Lessons we learned thus far
How we started
When we first started, we were collecting smaller datasets - compared to the ones we collect nowadays - and we didn't always know what kind of answers we can get from our data. Therefore, we started simple, by ingesting large flat files containing information that we didn't necessarily know we needed. At least, we had the flexibility to experiment and decide later. We had set up an ETL system which we would feed with data at fixed intervals, in a micro-batching fashion, which then was running queries and analytics, and generating metrics on daily schedule. In hindsight, that was the right decision as our business was growing, because we had very few moving pieces and we could iterate faster on something that was evolving rapidly.

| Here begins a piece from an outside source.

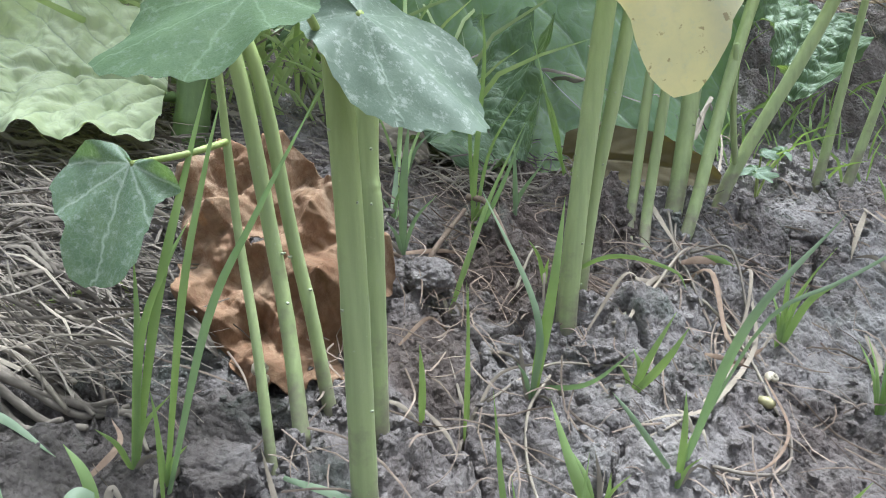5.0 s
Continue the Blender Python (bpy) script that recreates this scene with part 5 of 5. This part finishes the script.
dry_stalk("dry grass stalk bent over the mud", [on_ground(x, y, z) for x, y, z in ((0.247, 0.631, 0.004), (0.235, 0.580, 0.012), (0.237, 0.552, 0.010))], .0010, STRAW)
dry_stalk("dry grass stalk bent over the mud", [on_ground(x, y, z) for x, y, z in ((0.200, 0.533, 0.003), (0.215, 0.532, 0.007), (0.234, 0.546, 0.009))], .0012, STRAW_PALE)
dry_stalk("pale thin root across the mud", [on_ground(x, y, z) for x, y, z in ((0.107, 0.432, 0.003), (0.139, 0.450, 0.006), (0.168, 0.465, 0.006), (0.191, 0.466, 0.003))], .0009, STRAW_PALE)
dry_stalk("thin dry runner across the mud", [on_ground(x, y, z) for x, y, z in ((0.180, 0.403, 0.002), (0.215, 0.432, 0.005), (0.248, 0.468, 0.006), (0.268, 0.507, 0.004))], .0009, STRAW_PALE)
dry_stalk("knobbly grey root at the straw edge", [on_ground(x, y, z) for x, y, z in ((0.064, 0.510, 0.004), (0.074, 0.529, 0.008), (0.092, 0.571, 0.010))], .0022, ROOT)
dry_stalk("knobbly grey root at the straw edge", [on_ground(x, y, z) for x, y, z in ((0.094, 0.575, 0.012), (0.108, 0.556, 0.009), (0.124, 0.530, 0.004))], .0024, ROOT)
dry_stalk("reddish brown root lying on soil", [on_ground(x, y, z) for x, y, z in ((0.044, 0.514, 0.004), (0.061, 0.517, 0.006), (0.079, 0.522, 0.004))], .0014, ROOT)
dry_stalk("thin pale root curling on soil", [on_ground(x, y, z) for x, y, z in ((0.124, 0.502, 0.002), (0.135, 0.527, 0.008), (0.145, 0.556, 0.006))], .0009, STRAW_PALE)
dry_stalk("dry brown stalk beside stems", [on_ground(x, y, z) for x, y, z in ((0.235, 0.608, 0.003), (0.234, 0.571, 0.006), (0.236, 0.545, 0.008), (0.239, 0.516, 0.006))], .0012, STRAW)


def dead_blade(label, line, width, mat, up=0.004, arch=0.006):
    """A flat dead grass blade lying on the mud, lifted a little along its middle."""
    n = len(line) - 1
    pts = [on_ground(x, y, up + arch * math.sin(math.pi * k / n)) for k, (x, y) in enumerate(line)]
    me = ribbon(pts, width, 18, 0.3, True, twist=1.2 * math.sin(line[0][0] * 900), facing=(0.1, -0.6, 0.75))
    return tagged(part("dead_grass_blade", me, mat), label, "dead grass", "dead grass blades")


TAN_BLADE = plain_material("dead_blade_tan", (0.175, 0.145, 0.112), (0.27, 0.23, 0.18), 70, 0.8, (1, 1, 1), 0.3, vary=0.0)
BROWN_BLADE = plain_material("dead_blade_brown", (0.15, 0.10, 0.07), (0.27, 0.195, 0.14), 70, 0.85, (1, 1, 1), 0.4, vary=0.0)
for line, w, mat, up in (
        (((0.220, 0.617), (0.227, 0.587), (0.235, 0.560)), 0.0045, TAN_BLADE, 0.008), (((0.189, 0.482), (0.209, 0.524), (0.234, 0.554)), 0.0036, TAN_BLADE, 0.006),
        (((0.234, 0.557), (0.248, 0.536), (0.249, 0.491), (0.266, 0.482)), 0.0042, BROWN_BLADE, 0.006), (((0.233, 0.551), (0.247, 0.548), (0.275, 0.575)), 0.0060, BROWN_BLADE, 0.010),
        (((0.275, 0.575), (0.272, 0.533), (0.258, 0.500), (0.230, 0.482)), 0.0026, TAN_BLADE, 0.008), (((0.198, 0.521), (0.214, 0.530), (0.224, 0.527)), 0.0042, TAN_BLADE, 0.004),
        (((0.273, 0.530), (0.264, 0.488), (0.222, 0.425), (0.197, 0.413), (0.180, 0.401)), 0.0032, TAN_BLADE, 0.005), (((0.100, 0.470), (0.117, 0.458), (0.129, 0.452)), 0.0024, TAN_BLADE, 0.003),
        (((0.100, 0.425), (0.116, 0.443), (0.153, 0.458)), 0.0022, TAN_BLADE, 0.004), (((0.073, 0.416), (0.086, 0.404), (0.093, 0.392)), 0.0026, TAN_BLADE, 0.003),
        (((0.262, 0.461), (0.267, 0.431), (0.247, 0.404), (0.222, 0.398)), 0.0020, BROWN_BLADE, 0.003), (((0.232, 0.476), (0.240, 0.467), (0.259, 0.467)), 0.0034, BROWN_BLADE, 0.004),
        (((0.165, 0.482), (0.188, 0.500), (0.201, 0.494)), 0.0026, TAN_BLADE, 0.003), (((0.050, 0.515), (0.078, 0.530), (0.096, 0.530)), 0.0034, BROWN_BLADE, 0.005),
        (((0.058, 0.455), (0.074, 0.467), (0.087, 0.461)), 0.0028, BROWN_BLADE, 0.003), (((0.414, 0.695), (0.384, 0.641), (0.363, 0.599)), 0.0050, TAN_BLADE, 0.006),
        (((0.422, 0.695), (0.427, 0.653), (0.434, 0.626)), 0.0045, BROWN_BLADE, 0.006), (((0.410, 0.692), (0.418, 0.665), (0.464, 0.665)), 0.0045, TAN_BLADE, 0.008),
        (((0.345, 0.524), (0.344, 0.500), (0.330, 0.479)), 0.0050, TAN_BLADE, 0.004), (((0.379, 0.482), (0.391, 0.470), (0.404, 0.467)), 0.0045, BROWN_BLADE, 0.003),
        (((0.240, 0.464), (0.264, 0.485), (0.276, 0.500)), 0.0030, BROWN_BLADE, 0.003), (((0.396, 0.584), (0.381, 0.599), (0.367, 0.608)), 0.0040, TAN_BLADE, 0.004),
        (((0.020, 0.330), (0.012, 0.345), (0.004, 0.362)), 0.0030, TAN_BLADE, 0.006), (((-0.060, 0.325), (-0.052, 0.345), (-0.066, 0.368)), 0.0034, BROWN_BLADE, 0.004)):
    dead_blade("pale tan dead grass blade on the mud" if mat is TAN_BLADE else "brown curled dead grass blade on the mud", line, w, mat, up)


def leafy_weed(label, x, y, height, n, seed, mat):
    """A small weed: a thin stem with pairs of oval leaves."""
    rnd = random.Random(seed)
    g = on_ground(x, y)
    root = thing("leafy_weed", g, label, "weed", "small weeds")
    for k in range(n):
        a = rnd.uniform(0, 6.28)
        r = height * rnd.uniform(0.3, 0.9)
        top = g + Vector((r * math.cos(a), r * math.sin(a) * 0.6, height * rnd.uniform(0.4, 1.0)))
        part("stem", tube([g, g.lerp(top, 0.5) + Vector((0, 0, 0.006)), top], 0.0011, 0.0007, 10, 6), PETIOLE, root)
        for q in range(3):
            b = rnd.uniform(0, 6.28)
            L = rnd.uniform(0.012, 0.02)
            tip = top + Vector((L * math.cos(b), L * math.sin(b), rnd.uniform(-0.3, 0.5) * L))
            part("leaf", heart_leaf(top, tip, (rnd.uniform(-0.4, 0.4), -0.6, 0.8), 0.7, OVAL, seed=k * 7 + q), mat, root)


leafy_weed("small grey-green weed under mallow stems", 0.331, 0.715, 0.045, 4, 1, MALLOW)
leafy_weed("small grey-green weed on the far bed", 0.525, 0.835, 0.06, 5, 2, MALLOW)
leafy_weed("small grey-green weed on the far bed", 0.62, 0.90, 0.06, 5, 3, MALLOW)
leafy_weed("small green weed on the far bed", 0.72, 0.93, 0.06, 5, 4, MALLOW_THIN)
straw_stuff("straw_heap", "pale upright stubble and dry stems behind the straw", STRAW_PALE, 160,
            lambda r: (r.uniform(-0.34, -0.08), r.uniform(0.62, 0.72), 0.02 + 0.02 * r.random(), r.uniform(0, 3.1)), 0.07, 0.003, 17, 0.9)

Lesson 1: compensate for the unpredictability in ingested data early on
It's a data engineer's ideal scenario to only have to work with flawless and consistent datasets, so that they don't have to bother as much with the actual contents. In reality, data need to be validated and cleaned through the first steps of the pipeline. This is because we cannot fully trust the owners of the systems belonging to the groups of producers.

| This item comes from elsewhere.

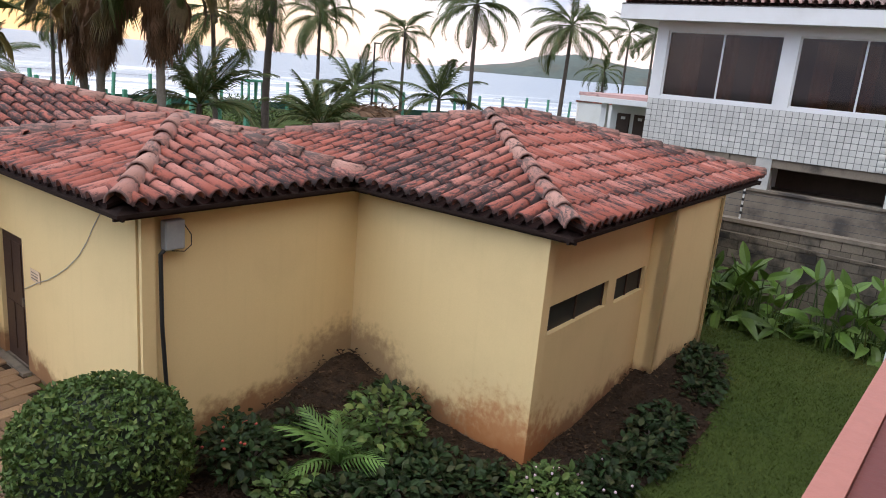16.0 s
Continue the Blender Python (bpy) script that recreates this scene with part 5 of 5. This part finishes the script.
# ---- planting ----
def leaf_mesh(name, length, width, mat, bend=0.25, fold=0.15, n=4, belly=1.0):
    """One simple leaf along +y."""
    vs, fs = [], []
    for k in range(n + 1):
        f = k / n
        w = width / 2 * math.sin(pi * min(0.98, 0.06 + 0.92 * f) ** belly) ** 0.8
        y, z = length * f, -bend * length * f * f
        vs += [(-w, y, z + fold * w), (0, y, z), (w, y, z + fold * w)]
        if k:
            i = (k - 1) * 3
            fs += [(i, i + 1, i + 4, i + 3), (i + 1, i + 2, i + 5, i + 4)]
    return mesh_of(name, vs, fs, mat)


def foliage(name, leaf, mats, mat, parent, label=""):
    return joined(name, leaf, mats, mat, parent, label)


def whorl_mesh(count, length, width, mat, seed):
    """A tuft of leaves at a branch end, in one mesh."""
    rng = random.Random(seed)
    src = leaf_mesh("leaf", length, width, mat, 0.55, 0.15, 5, 1.35)
    co = np.array([v.co[:] + (1.0,) for v in src.vertices])
    vs, fs = [], []
    for k in range(count):
        f = k / count
        m = pose(0, 0, 0.02 * (1 - f), 0, 0, k * 137.5 + rng.gauss(0, 10)) @ pose(0, 0, 0, 62 - 105 * f + rng.gauss(0, 10), rng.gauss(0, 15), 0)
        s = rng.uniform(0.75, 1.1)
        i = len(vs)
        vs += [tuple(p) for p in (co @ np.array(m @ Matrix.Diagonal((s, s, s, 1))).T)[:, :3]]
        fs += [tuple(q + i for q in p.vertices) for p in src.polygons]
    return mesh_of("leaf_tuft", vs, fs, mat)


def build_frangipani():
    t = thing("frangipani_tree", pose(-3.5, 7.2, 0), "frangipani with long glossy leaves on forked grey branches", "tree")
    rng = random.Random(17)
    tufts = [whorl_mesh(14, 0.225, 0.060, M["frangi"], s) for s in (1, 2, 3)]
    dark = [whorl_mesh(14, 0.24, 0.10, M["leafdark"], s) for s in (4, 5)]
    tips = [(-3.48, 7.43, 4.32), (-3.12, 7.37, 4.05), (-4.02, 7.60, 4.56), (-3.46, 6.99, 4.18), (-2.98, 6.99, 3.86), (-3.18, 6.68, 3.88), (-3.16, 7.13, 3.50), (-3.86, 7.46, 4.05),
            (-3.70, 6.64, 3.59), (-3.70, 6.41, 3.31), (-3.34, 6.38, 3.48), (-3.29, 6.85, 3.24), (-3.73, 6.39, 2.91), (-3.46, 6.31, 3.07), (-3.55, 7.17, 3.52), (-3.31, 7.61, 3.60),
            (-3.88, 7.22, 3.78), (-4.12, 6.86, 3.48), (-3.65, 7.79, 3.97), (-3.30, 7.84, 4.24), (-4.25, 7.36, 3.74), (-3.56, 6.94, 3.07), (-3.42, 7.45, 3.72)]
    for k in range(0, 23, 2):
        q = Vector(tips[k])
        tips.append(tuple(q + Vector((rng.gauss(0, 0.16), rng.gauss(0, 0.16), rng.gauss(-0.12, 0.14)))))
    for k in range(22):
        a = rng.uniform(0, 2 * pi)
        r = rng.uniform(0.2, 1.15)
        tips.append((-4.05 + r * math.cos(a), 6.9 + r * math.sin(a), rng.uniform(2.3, 3.35)))
    fork = Vector((-3.55, 7.18, 2.55))
    wpart("trunk", tube(bmesh.new(), [(-3.5, 7.2, 0), (-3.45, 7.18, 1.2), (-3.5, 7.2, 2.2), fork], [0.15, 0.13, 0.12, 0.1], 9), M["twig"], t, smooth=True)
    f2 = Vector((-3.95, 6.95, 2.2))
    wpart("limb", tube(bmesh.new(), [(-3.5, 7.2, 1.7), (-3.75, 7.05, 1.95), f2], [0.09, 0.08, 0.07], 8), M["twig"], t)
    wpart("broken_limb", tube(bmesh.new(), [(-3.52, 7.2, 2.35), (-3.33, 7.17, 2.62), (-3.12, 7.17, 2.82), (-3.07, 7.17, 2.98)], [0.07, 0.06, 0.065, 0.035], 8), M["twig"], t, "broken grey stub")
    for k in range(7):
        a = radians(150 + k * 22 + rng.gauss(0, 8))
        b0 = Vector((-3.5, 7.2, 1.15 + 0.12 * k))
        r = rng.uniform(0.9, 1.5)
        e = b0 + Vector((math.cos(a) * r, math.sin(a) * r * 0.7, rng.uniform(0.5, 1.1)))
        m1 = b0.lerp(e, 0.4) + Vector((0, 0, -0.14))
        m2 = b0.lerp(e, 0.72) + Vector((rng.gauss(0, 0.08), rng.gauss(0, 0.08), -0.02))
        wpart("limb", tube(bmesh.new(), [b0, m1, m2, e], [0.055, 0.042, 0.03, 0.018], 7), M["twig"], t)
        for j in range(2):
            s0 = m1.lerp(e, 0.3 + 0.3 * j)
            wpart("branch", tube(bmesh.new(), [s0, s0 + Vector((rng.gauss(0, 0.12), rng.gauss(0, 0.12), 0.22)), s0 + Vector((rng.gauss(0, 0.25), rng.gauss(0, 0.2), 0.5))], [0.022, 0.016, 0.01], 5), M["twig"], t)
    for k, p in enumerate(tips):
        p = Vector(p)
        src = fork if k < 35 else f2
        mid = src.lerp(p, 0.55) + Vector((rng.gauss(0, 0.06), rng.gauss(0, 0.06), -0.08))
        wpart("branch", tube(bmesh.new(), [src, mid, p], [0.022, 0.015, 0.011], 5), M["twig"], t)
        d = (p - mid).normalized()
        q = d.to_track_quat("Z", "Y").to_matrix().to_4x4()
        q.translation = p
        s = rng.uniform(0.85, 1.15)
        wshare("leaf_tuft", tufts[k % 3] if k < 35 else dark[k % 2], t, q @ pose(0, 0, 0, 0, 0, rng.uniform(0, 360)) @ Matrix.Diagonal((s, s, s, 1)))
    for k in range(9):
        p = Vector(tips[k]) + Vector((0, -0.05, 0.1))
        bm = bmesh.new()
        for i in range(5):
            a = 2 * pi * i / 5
            c, s = math.cos(a), math.sin(a)
            vs = [bm.verts.new(p + Vector(v)) for v in ((0, 0, 0), (0.03 * c - 0.015 * s, 0.03 * s + 0.015 * c, 0.015), (0.05 * c, 0.05 * s, 0.012), (0.03 * c + 0.015 * s, 0.03 * s - 0.015 * c, 0.015))]
            bm.faces.new(vs)
        wpart("flower", bm, M["petal_w"], t, "small white flower")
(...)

Once corrupt data find their way into our data warehouse, it's not always the case that they create error logs or impact the system in a detrimental way. This makes dealing with that data later on especially hard as they become more and more embedded and intertwined with the rest.
Lesson 2: plan batch-processing during customer-friendly times
For particular use cases, the source system of the ingested data could be a relational database with business critical data for backend applications, which, in turn, enable features in other client applications running on browsers or on mobile devices. Because of this, processes responsible for fetching that data must not overburden the resources, network bandwidth or API rate limits from those systems.
Lesson 3: enable yourself and your team to track performance, investigate and troubleshoot effectively
Logs are very important! We collect core vitals and outcomes from every step in the data pipeline:
- validation outcomes;
- overall cleanliness score and quality;
- model predictions and parameters. This should enable your AB testing as well;
- application warnings and errors;
- trace identifiers, version numbers, ..., etc.
Lesson 4: plan ahead the sequence of task execution and flow of data
In the beginning stages of our product, we would implement and orchestrate the necessary transformation steps gradually without a clear plan. As a result, sometimes our data would cycle back to upstream services and this caused all sorts of problems that were hard to debug. With this in mind, we defined a graph for the flow of data and the dependencies of tasks:
- the execution of a task that depends on another doesn't start unless its dependency is finished;
- a task shouldn't invoke a previously completed task. Borrowing from a concept in graph theory, the DAG (Directed Acyclic Graph) design pattern dictates that tasks shouldn't cycle back.
Lesson 5: data contracts (as a service)
To exchange data reliably between services, we defined a central schema registry which is used for E2E testing and data validation. Essentially, it's a tiny API that collects all contracts (data structures) and partakes in validation, documentation and integration (E2E) testing. This way we are able to track schema changes and plan backward and forward compatibility carefully between our services.
Lesson 6: transparency, observability and reporting for everyone
We made sure everyone outside the engineering team could get an idea of the traffic of data through the pipeline and a summary of the key metrics each day. For this, we setup listeners to certain events which would then publish to the public chat and threads of our digital workspace platform.
As anecdotal evidence, a teammate once noticed certain discrepancies in the metrics and helped us detect a problem with our analytics algorithms which we later corrected. Help can come from where you least expect it sometimes!
Of course, critical errors would also land in our chat and through our log database with records for each step of the pipeline with clear execution identifiers, we were able to troubleshoot easily.
Lesson 7: get the timestamps right
Last but not least, when setting up such a system, getting the timestamps right across the steps and services will save you from major headaches! For example, sticking to UTC in a standard format (e.g. ISO 8601) with localization happening closer to the consumer-end of the pipeline make sense. At the very least, if you happen to consume or join datasets containing both UTC and local simultaneously, this needs to be properly indicated from the data properties.
Closing thoughts
Internally, we perceive our data pipeline as the "highway of data" where "traffic" is regulated, "parking spots" or "stops" are well indicated and provide facilities and commodities for every business need. The perspectives of the internal or external stakeholders we serve are diverse and this needs to be reflected on the data on the consumer-end of the pipeline.
Our first steps were messy with many unknowns, however we remained pragmatic in our approach. As soon as we started uncovering the meaning behind our data, while, at the same time, understanding the needs of our consumers, we had a list of clear requirements for the system at hand.
I hope that the experiences and lessons outlined in this article help you in your data engineering endeavors.